Taiping Houkui (太平猴魁)

Name Tàipíng hóu kuí / 太平猴魁
English Monkey King
Region Taiping Village, Anhui
Manufacture Pan-fried & Basket-fried
Style Flat, Needle leaf
Flavor Earthy, rich, vegetal
Aroma Toasty
Liquor Deep straw
Brewing Brew two or three 2-minute infusions at 70-80C. Gradually increase steeping time and temperature for subsequent brewing.

Taiping Houkui, or Monkey King, is a popular tea both inside and outside of China. It is a ‘dramatic’ green tea with very large tea leaves that can be as long as 15cm long.
Much of this tea’s popularity outside of China was originally due to the fact in won a Gold Medal at the Panama Pacific Exhibition (held in order to celebrate the opening of the Panama Canal) which was held in San Francisco in 1915 (this tea first hit the market in 1900). Inside China, this tea was award the 茶王 (king of tea) prize at the 2004 China International Tea Expo held in Anhui.
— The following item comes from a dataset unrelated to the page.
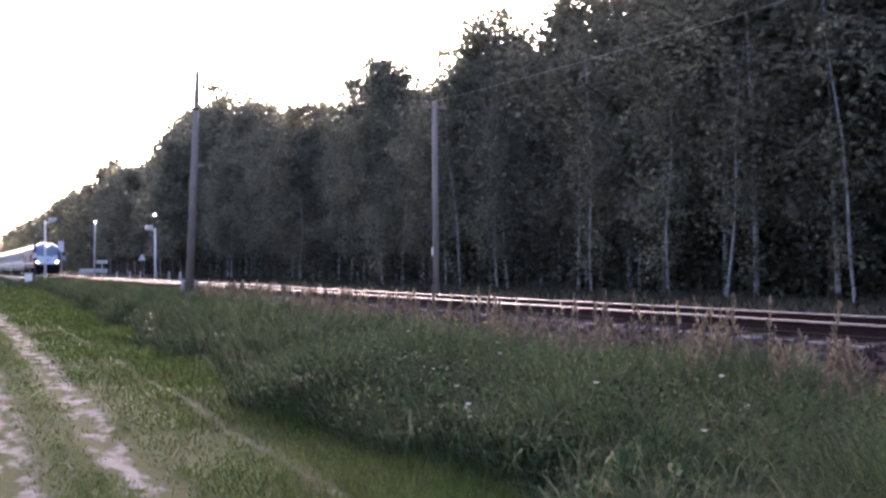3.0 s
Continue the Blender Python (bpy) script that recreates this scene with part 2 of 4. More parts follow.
    tube=mat("ceiling_light", (1.0, 0.80, 0.55), 0.4, vary=0.0, emit=1.0),
    globe=mat("lamp_globe", (0.95, 0.95, 0.92), 0.3, vary=0.02, emit=1.6),
)


# ---------------------------------------------------------------- mesh tools
def fast_mesh(name, verts, quads=None, tris=None, smooth=False):
    """A mesh from arrays of corners and of quads and triangles."""
    me = bpy.data.meshes.new(name)
    verts = np.asarray(verts, np.float32).reshape(-1, 3)
    q = np.zeros((0, 4), np.int32) if quads is None else np.asarray(quads, np.int32).reshape(-1, 4)
    t = np.zeros((0, 3), np.int32) if tris is None else np.asarray(tris, np.int32).reshape(-1, 3)
    me.vertices.add(len(verts))
    me.vertices.foreach_set("co", verts.ravel())
    me.loops.add(q.size + t.size)
    me.loops.foreach_set("vertex_index", np.concatenate([q.ravel(), t.ravel()]))
    me.polygons.add(len(q) + len(t))
    starts = np.concatenate([np.arange(len(q)) * 4, q.size + np.arange(len(t)) * 3]).astype(np.int32)
    me.polygons.foreach_set("loop_start", starts)
    if smooth:
        me.polygons.foreach_set("use_smooth", np.ones(len(q) + len(t), bool))
    me.update(calc_edges=True)
    return me


def ob_of(name, me, material, parent=None, label=""):
    if material and not me.materials:
        me.materials.append(material)
    ob = new(name, me)
    ob.parent = parent
    if label:
        ob["label"] = label
    return ob


def part(name, bm, material, parent=None, label="", smooth=False, bevel=0.0):
    """Links a bmesh as one mesh object under a thing or a part."""
    if bevel:
        bmesh.ops.bevel(bm, geom=bm.edges[:], offset=bevel, segments=2, affect="EDGES", profile=0.6, clamp_overlap=True)
    me = bpy.data.meshes.new(name)
    if smooth:
        for f in bm.faces:
            f.smooth = True
    bm.to_mesh(me)
    bm.free()
    return ob_of(name, me, material, parent, label)


def thing(name, m, label, category, group="", kind=""):
    ob = new(name)
    ob.matrix_basis = m
    ob.empty_display_size = 0.2
    return tagged(ob, label, category, group, kind)


def box(x0, x1, y0, y1, z0, z1, bm=None):
    bm = bm or bmesh.new()
    r = bmesh.ops.create_cube(bm, size=1)
    bmesh.ops.transform(bm, matrix=Matrix.Translation(((x0 + x1) / 2, (y0 + y1) / 2, (z0 + z1) / 2)) @ Matrix.Diagonal((x1 - x0, y1 - y0, z1 - z0, 1)), verts=r["verts"])
    return bm


def rod(p, q, r0, r1=None, n=10, bm=None):
    """A tapered round bar from p to q."""
    bm = bm or bmesh.new()
    p, q = Vector(p), Vector(q)
    d = q - p
    c = bmesh.ops.create_cone(bm, cap_ends=True, segments=n, radius1=r0, radius2=r0 if r1 is None else r1, depth=d.length)
    bmesh.ops.transform(bm, matrix=Matrix.Translation((p + q) / 2) @ d.to_track_quat("Z", "Y").to_matrix().to_4x4(), verts=c["verts"])
    return bm


def ball(c, r, bm=None, s=(1, 1, 1), u=14):
    bm = bm or bmesh.new()
    k = bmesh.ops.create_uvsphere(bm, u_segments=u, v_segments=u // 2 + 1, radius=r)
    bmesh.ops.transform(bm, matrix=Matrix.Translation(c) @ Matrix.Diagonal((*s, 1)), verts=k["verts"])
    return bm


def prism(profile, x0, x1, bm=None):
    """A (y, z) outline drawn along x."""
    bm = bm or bmesh.new()
    a = [bm.verts.new((x0, y, z)) for y, z in profile]
    b = [bm.verts.new((x1, y, z)) for y, z in profile]
    n = len(profile)
    for i in range(n):
        bm.faces.new((a[i], a[(i + 1) % n], b[(i + 1) % n], b[i]))
    bm.faces.new(a[::-1])
    bm.faces.new(b)
    bmesh.ops.recalc_face_normals(bm, faces=bm.faces[:])
    return bm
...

Personally, I found Taiping Houkui a nice compliment to the other great Anhui teas (Maofeng, Liuan Guapian, Qimen Hongcha, etc.) that I have already discovered on this Taobao Tea Trail. This tea should definitely be sampled just to see the size of the tea leaves alone!

More Information (from Baidu Baike):

Taiping houkui is a type of green tea native to the regions near Yellow Mountain in Anhui Province. The tea leaves are strikingly long, around 5cm and lean. They are very flat and straight as well. The color is a darker green with a very subtle red hue. When brewed, the liquid is a light and clear green. The tea leaves become larger, almost like a flower petal. Taiping houkui has a very pleasant aromoa that is mellow and reminiscent of orchirds, making it a very soothing tea.

Like many kinds of teas, Taiping houkui has undergone evolution in its production process. The current techniques result in teas that look beautiful, with evenly sized long flat leaves. However, the aroma is weaker compared to teas made using the old techniques. Taiping houkui produced using the old techniques often lacks the aesthetic consistency, because the leaves tend to be of varying sizes and slightly different shapes.